Six months before her murder, AP East Africa Correspondent Barry Shlachter quoted Fossey in one of her last interviews as saying that she was habituating gorillas only to whites because blacks were the poachers. Fossey was reported to have captured and held Rwandans whom she suspected of poaching and then stripped and beaten them with stinging nettles. This extreme case of Fossey's vengeance triggered real concern from conservationists and Rwandan officials about Fossey’s mental stability and responsibility as a research center director. After her murder, Fossey's National Geographic editor, Mary Smith, told Shlachter that the famed gorilla expert on visits to the United States would "load up on firecrackers, cheap toys and magic tricks as part of her method to mystify the (Africans) -- hold them at bay."
Writing in The Wall Street Journal in 2002, Tunku Varadarajan described Fossey at the end of her life as colourful, controversial, and "a racist alcoholic who regarded her gorillas as better than the African people who lived around them."
Fossey was discovered murdered in the bedroom of her cabin in Virunga Mountains, Rwanda, in late December 1985.
Fossey is buried at Karisoke, in a site that she herself had constructed for her deceased gorilla friends. She was buried in the gorilla graveyard next to Digit, and near many gorillas killed by poachers.

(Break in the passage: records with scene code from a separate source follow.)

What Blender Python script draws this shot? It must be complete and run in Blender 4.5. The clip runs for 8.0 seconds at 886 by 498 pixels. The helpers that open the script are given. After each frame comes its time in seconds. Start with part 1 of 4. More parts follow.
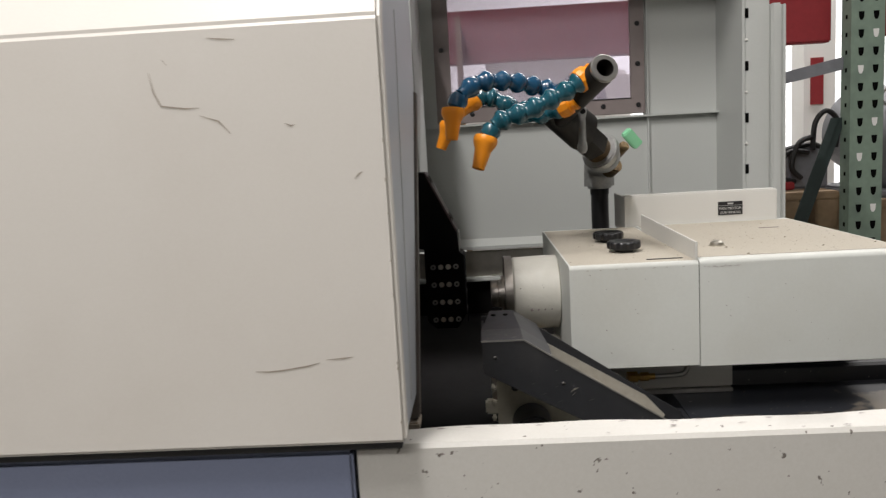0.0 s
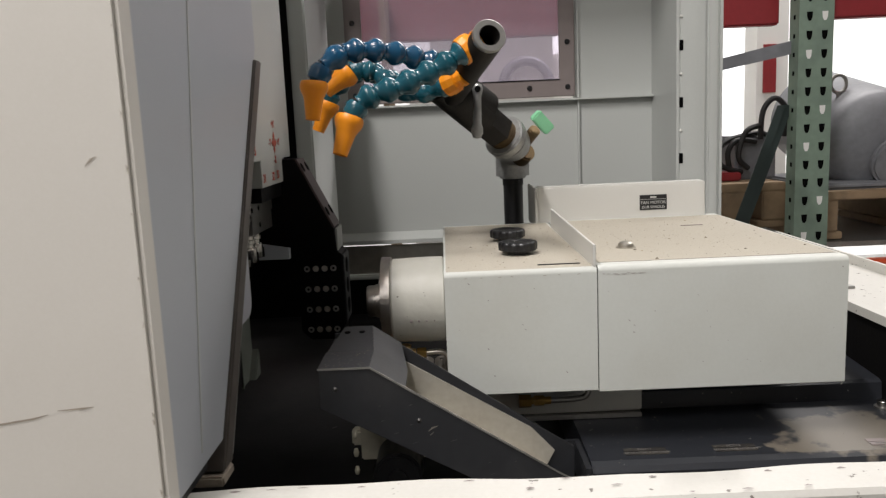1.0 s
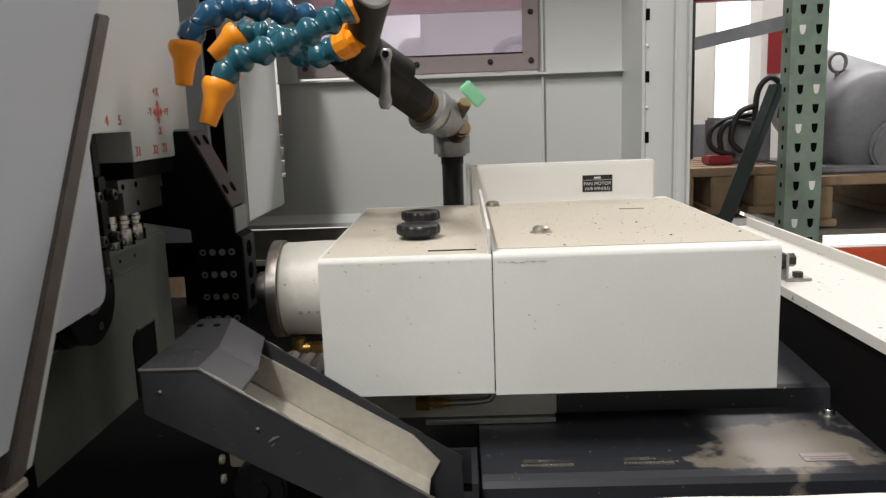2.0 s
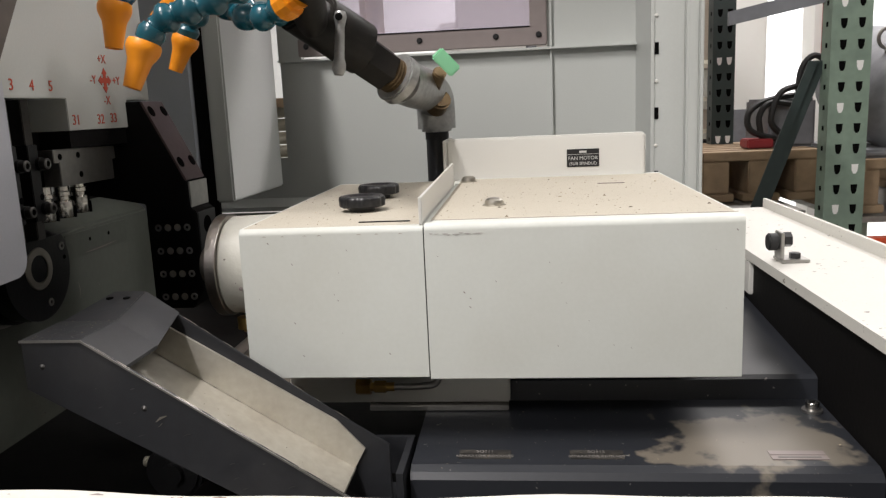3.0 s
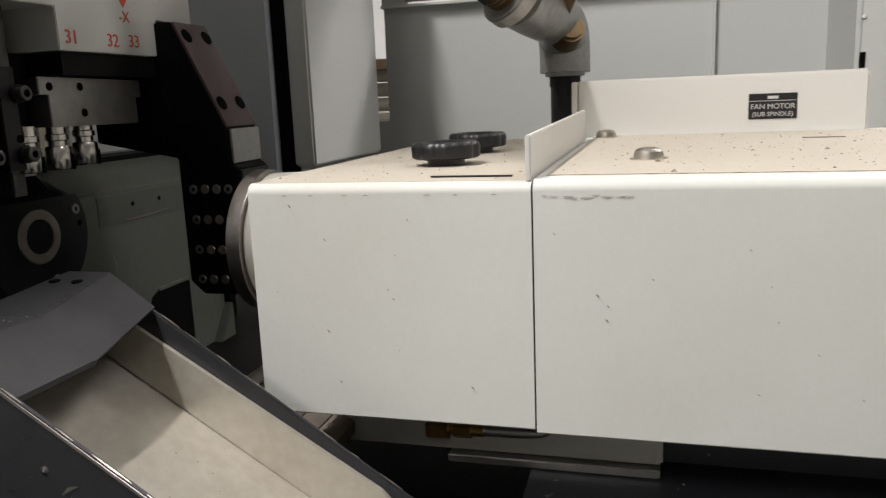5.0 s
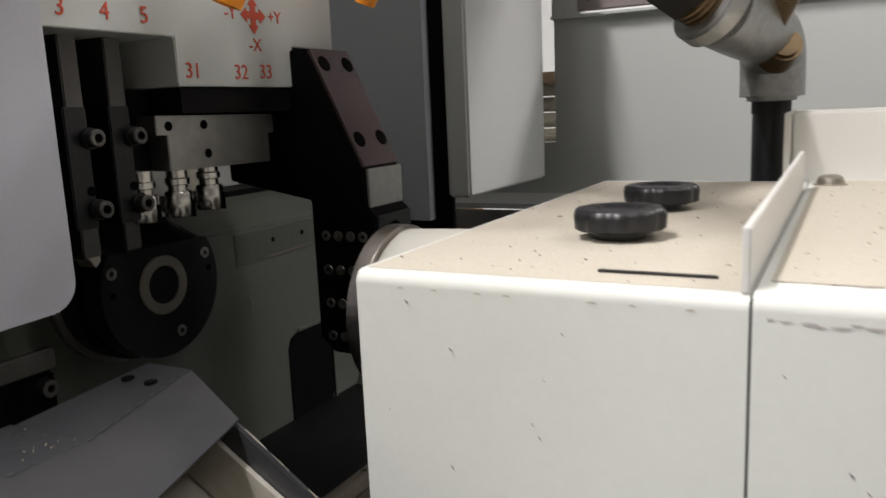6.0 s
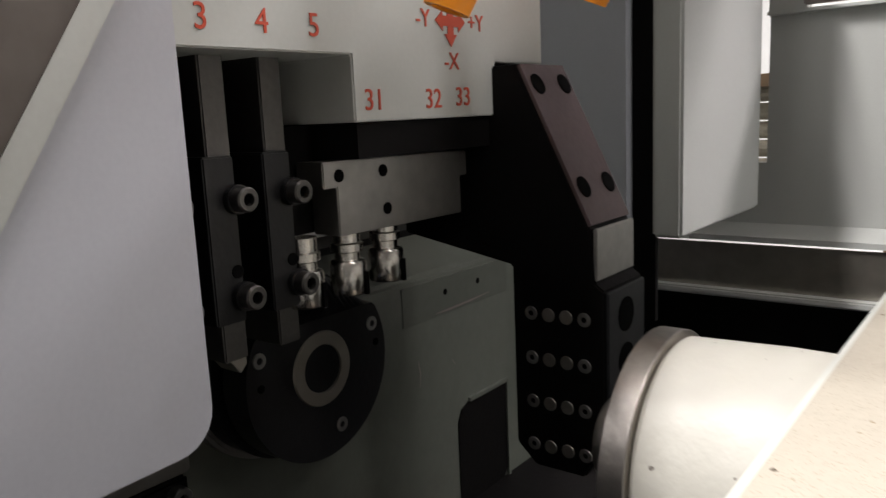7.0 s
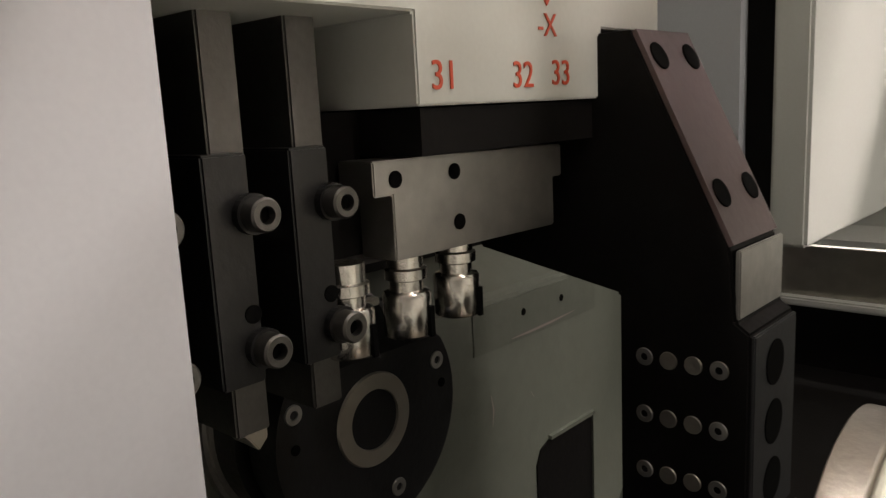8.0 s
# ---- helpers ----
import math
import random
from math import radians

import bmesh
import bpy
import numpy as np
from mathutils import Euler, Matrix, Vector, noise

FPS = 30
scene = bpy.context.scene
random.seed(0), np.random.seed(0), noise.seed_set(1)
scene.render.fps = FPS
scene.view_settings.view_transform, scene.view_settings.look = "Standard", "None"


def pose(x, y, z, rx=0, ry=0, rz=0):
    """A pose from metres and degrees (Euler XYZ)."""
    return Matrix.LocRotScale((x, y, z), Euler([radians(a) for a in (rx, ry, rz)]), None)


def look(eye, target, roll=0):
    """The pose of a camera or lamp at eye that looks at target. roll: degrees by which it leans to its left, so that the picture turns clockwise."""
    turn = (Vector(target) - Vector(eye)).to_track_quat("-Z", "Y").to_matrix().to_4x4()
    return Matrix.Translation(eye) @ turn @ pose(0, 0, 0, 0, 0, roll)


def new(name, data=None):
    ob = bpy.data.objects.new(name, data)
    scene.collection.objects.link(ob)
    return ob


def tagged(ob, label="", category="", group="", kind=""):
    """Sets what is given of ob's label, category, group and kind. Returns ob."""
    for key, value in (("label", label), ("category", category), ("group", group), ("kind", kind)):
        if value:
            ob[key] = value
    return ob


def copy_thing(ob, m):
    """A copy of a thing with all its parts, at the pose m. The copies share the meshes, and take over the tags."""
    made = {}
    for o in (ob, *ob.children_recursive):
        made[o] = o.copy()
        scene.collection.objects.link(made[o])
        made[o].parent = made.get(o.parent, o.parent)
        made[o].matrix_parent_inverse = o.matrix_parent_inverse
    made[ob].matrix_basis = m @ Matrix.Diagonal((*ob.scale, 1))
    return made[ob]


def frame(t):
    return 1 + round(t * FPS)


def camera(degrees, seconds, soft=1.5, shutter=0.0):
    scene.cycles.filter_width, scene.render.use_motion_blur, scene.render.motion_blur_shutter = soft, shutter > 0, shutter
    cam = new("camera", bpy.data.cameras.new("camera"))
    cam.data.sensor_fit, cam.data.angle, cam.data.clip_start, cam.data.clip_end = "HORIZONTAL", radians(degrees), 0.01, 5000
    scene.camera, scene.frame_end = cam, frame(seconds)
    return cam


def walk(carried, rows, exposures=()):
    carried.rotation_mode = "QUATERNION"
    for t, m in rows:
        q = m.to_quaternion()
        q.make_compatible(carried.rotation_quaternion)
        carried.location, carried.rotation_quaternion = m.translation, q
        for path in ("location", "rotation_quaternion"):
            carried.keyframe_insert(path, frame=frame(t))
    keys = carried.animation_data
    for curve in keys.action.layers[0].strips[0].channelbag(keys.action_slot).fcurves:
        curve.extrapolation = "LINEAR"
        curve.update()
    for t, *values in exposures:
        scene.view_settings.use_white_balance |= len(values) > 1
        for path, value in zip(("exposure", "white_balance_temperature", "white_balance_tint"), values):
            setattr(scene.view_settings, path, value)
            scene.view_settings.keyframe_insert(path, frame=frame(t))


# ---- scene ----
cam = camera(59.76, 8.0, soft=1.3, shutter=0.25)
PATH = [
    (0, (0.0542, -0.0391, 1.3289), (-0.0428, 1.9403, 1.0597), -3.24),
    (0.5, (0.1382, 0.0931, 1.3258), (0.0886, 2.0725, 1.0434), -2.90),
    (1, (0.2020, 0.1764, 1.3150), (0.1915, 2.1523, 1.0058), -2.53),
    (1.5, (0.2712, 0.2301, 1.3061), (0.2574, 2.2030, 0.9784), -2.24),
    (2, (0.3725, 0.3032, 1.2875), (0.3154, 2.2719, 0.9399), -2.14),
    (2.2, (0.4135, 0.3217, 1.2794), (0.3309, 2.2883, 0.9253), -2.16),
    (3.3, (0.5215, 0.4152, 1.2383), (0.2711, 2.3658, 0.8744), -2.72),
    (3.5, (0.5197, 0.4492, 1.2339), (0.2478, 2.3964, 0.8672), -2.81),
    (4, (0.4990, 0.5523, 1.1970), (0.1819, 2.4924, 0.8287), -2.83),
    (4.2, (0.4886, 0.5801, 1.1902), (0.1549, 2.5170, 0.8203), -2.78),
    (5.3, (0.4780, 0.7451, 1.1723), (-0.1513, 2.6055, 0.7944), -2.35),
    (5.5, (0.4619, 0.7712, 1.1704), (-0.2376, 2.6084, 0.8025), -2.43),
    (6, (0.4406, 0.8509, 1.2067), (-0.4871, 2.5871, 0.8531), -2.56),
    (6.2, (0.4005, 0.8878, 1.2154), (-0.5913, 2.5916, 0.8784), -2.07),
    (6.5, (0.3601, 0.9271, 1.2281), (-0.7295, 2.5690, 0.8861), -2.52),
    (7, (0.2646, 0.9934, 1.2400), (-0.9452, 2.5482, 0.8945), -2.59),
    (7.5, (0.2119, 1.0441, 1.2472), (-1.0682, 2.5391, 0.8918), -2.55),
    (8, (0.1710, 1.0919, 1.2355), (-1.1630, 2.5383, 0.8773), -2.88),
]
S, LIFT = 0.75, 0.262      # the plan below is drawn 4:3; LIFT sets the shop floor at z = 0


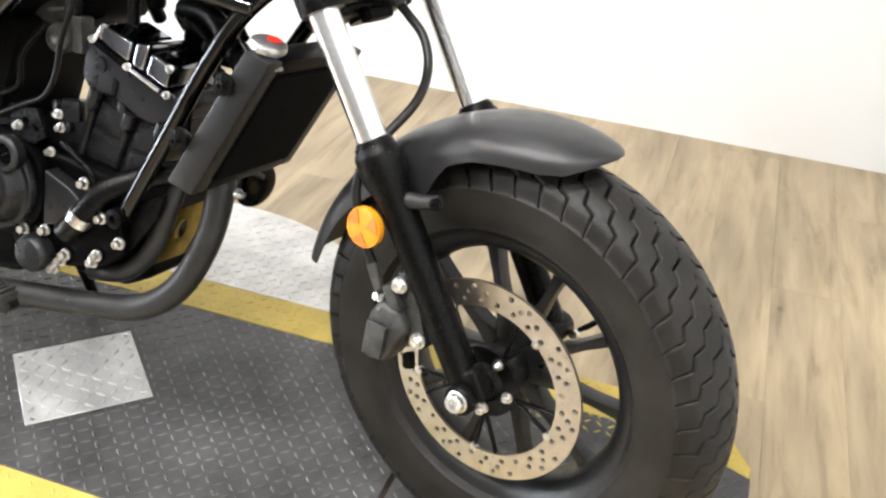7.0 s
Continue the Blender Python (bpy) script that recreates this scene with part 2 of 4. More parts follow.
al.new(a_v.outputs["Distance"], a_b.inputs["Height"])
# bright and dark of the lens's inner optics put into the base colour
a_r = an.new("ShaderNodeValToRGB")
a_r.color_ramp.elements[0].position, a_r.color_ramp.elements[1].position = 0.15, 0.75
a_r.color_ramp.elements[0].color, a_r.color_ramp.elements[1].color = (0.82, 0.25, 0.0, 1), (0.46, 0.06, 0.0, 1)
al.new(a_v.outputs["Distance"], a_r.inputs["Fac"])
al.new(a_r.outputs["Color"], ab.inputs["Base Color"])
al.new(a_b.outputs["Normal"], ab.inputs["Normal"])
AMBER_REFLECTOR = pbr("amber_reflector", (0.70, 0.26, 0.004), 0.2, 0, 0.12, 60, 0.05, 0.4, 900, coat=0.5)
# darker amber: shade in the reflector's sectors, put into the colour
AMBER_DARK = pbr("amber_prism_shade_and_bulb", (0.55, 0.155, 0.003), 0.25, 0, 0.1, 60, 0.05, 0.4, 900, coat=0.5)
BOWL = pbr("headlight_bowl", (0.95, 0.94, 0.925), 0.08, 0.8, 0.03, 30, 0.03)
BULB = glass_mat("bulb_glass", (0.9, 0.88, 0.82), 0.1, 0.6)


# ---- mesh helpers ----
def spline(pts, k=6):
    """Catmull-Rom through the points."""
    p = [Vector(q) for q in pts]
    if len(p) < 3 or k < 2:
        return p
    out = []
    for i in range(len(p) - 1):
        a, b_, c, d = p[max(i - 1, 0)], p[i], p[i + 1], p[min(i + 2, len(p) - 1)]
        for j in range(k):
            t = j / k
            out.append(0.5 * (2 * b_ + (c - a) * t + (2 * a - 5 * b_ + 4 * c - d) * t * t + (3 * b_ - a - 3 * c + d) * t ** 3))
    return out + [p[-1]]


def loft(rings, caps=True, closed=False):
    bm = bmesh.new()
    vs = [[bm.verts.new(q) for q in r] for r in rings]
    n = len(vs[0])
    for a, b_ in zip(vs, vs[1:] + (vs[:1] if closed else [])):
        for i in range(n):
            j = (i + 1) % n
            bm.faces.new((a[i], a[j], b_[j], b_[i]))
    if caps and not closed:
        bm.faces.new(vs[0][::-1])
        bm.faces.new(vs[-1])
    bmesh.ops.recalc_face_normals(bm, faces=bm.faces)
    return bm


def tube(pts, r, n=12, k=6, flat=1.0):
    p = spline(pts, k)
    rs = [r] * len(p) if not isinstance(r, (list, tuple)) else [float(q) for q in np.interp(np.linspace(0, 1, len(p)), np.linspace(0, 1, len(r)), r)]
    t0 = (p[1] - p[0]).normalized()
    up = Vector((0, 0, 1)) if abs(t0.z) < 0.9 else Vector((0, 1, 0))
    side = t0.cross(up).normalized()
    rings = []
    for i, q in enumerate(p):
        t = (p[min(i + 1, len(p) - 1)] - p[max(i - 1, 0)]).normalized()
        side = (side - t * side.dot(t)).normalized()
        other = t.cross(side)
        rings.append([q + rs[i] * (math.cos(a) * side + flat * math.sin(a) * other) for a in [2 * math.pi * j / n for j in range(n)]])
    return loft(rings)


def lathe(prof, n=40, m=Matrix(), closed=False):
    """prof: (radius, height) along local z."""
    rings = []
    for r, h in prof:
        rings.append([m @ Vector((max(r, 1e-5) * math.cos(2 * math.pi * j / n), max(r, 1e-5) * math.sin(2 * math.pi * j / n), h)) for j in range(n)])
    return loft(rings, caps=not closed, closed=closed)


def along(o, d, hint=(0, 0, 1)):
    """Pose at o with local z along d."""
    z = Vector(d).normalized()
    h = Vector(hint)
    if abs(z.dot(h)) > 0.98:
        h = Vector((0, 1, 0))
    x = (h - z * z.dot(h)).normalized()
    y = z.cross(x)
    m = Matrix((x, y, z)).transposed().to_4x4()
    m.translation = Vector(o)
    return m


def box(sx, sy, sz, m=Matrix(), bev=0.004, seg=2):
    bm = bmesh.new()
    bmesh.ops.create_cube(bm, size=1)
    bmesh.ops.scale(bm, vec=(sx, sy, sz), verts=bm.verts)
    if bev:
        bmesh.ops.bevel(bm, geom=bm.edges[:], offset=min(bev, 0.45 * min(sx, sy, sz)), segments=seg, profile=0.6, affect="EDGES")
    bm.transform(m)
    return bm


def prism(poly, lo, hi, plane="uz", bev=0.004, seg=2):
    """A polygon in (u, z), run from v=lo to v=hi; or in (x, y), run over z."""
    bm = bmesh.new()
    mk = (lambda a, b_, c: (a, c, b_)) if plane == "uz" else (lambda a, b_, c: (a, b_, c))
    lo_v = [bm.verts.new(mk(*q, lo)) for q in poly]
    hi_v = [bm.verts.new(mk(*q, hi)) for q in poly]
    n = len(poly)
    bm.faces.new(lo_v)
    bm.faces.new(hi_v)
    for i in range(n):
        bm.faces.new((lo_v[i], lo_v[(i + 1) % n], hi_v[(i + 1) % n], hi_v[i]))
    bmesh.ops.recalc_face_normals(bm, faces=bm.faces)
    if bev:
        bmesh.ops.bevel(bm, geom=bm.edges[:], offset=bev, segments=seg, profile=0.6, affect="EDGES", clamp_overlap=True)
    return bm


def merge(*bms):
    out = bmesh.new()
    for b_ in bms:
        me = bpy.data.meshes.new("tmp")
        b_.to_mesh(me)
        b_.free()
        out.from_mesh(me)
        bpy.data.meshes.remove(me)
    return out


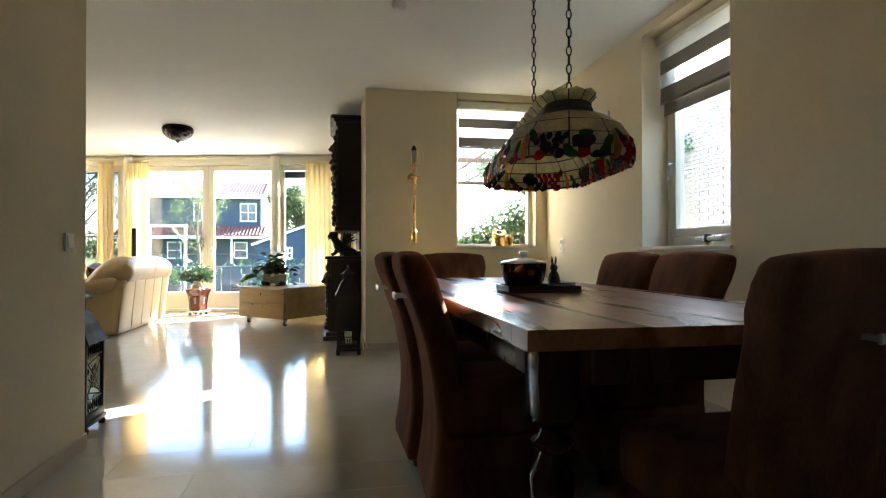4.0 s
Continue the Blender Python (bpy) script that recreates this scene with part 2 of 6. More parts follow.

When you realize the value of all life, you dwell less on what is past and concentrate more on the preservation of the future.
A will purporting to be Fossey's bequeathed all of her estate (including the proceeds from the film Gorillas in the Mist) to the Digit Fund to underwrite anti-poaching patrols. Fossey didn’t mention her family in the will, which was unsigned. Her mother, Hazel Fossey Price, challenged the will and was successful. Supreme Court Justice Swartwood threw out the will and awarded the estate to her mother, including about $4.9 million in royalties from a recent book and upcoming movie, stating that the document "was simply a draft of her purported will and not a will at all." Price said she was working on a project to preserve the work their daughter had done for the mountain gorillas in Rwanda, located in eastern central Africa south of Uganda.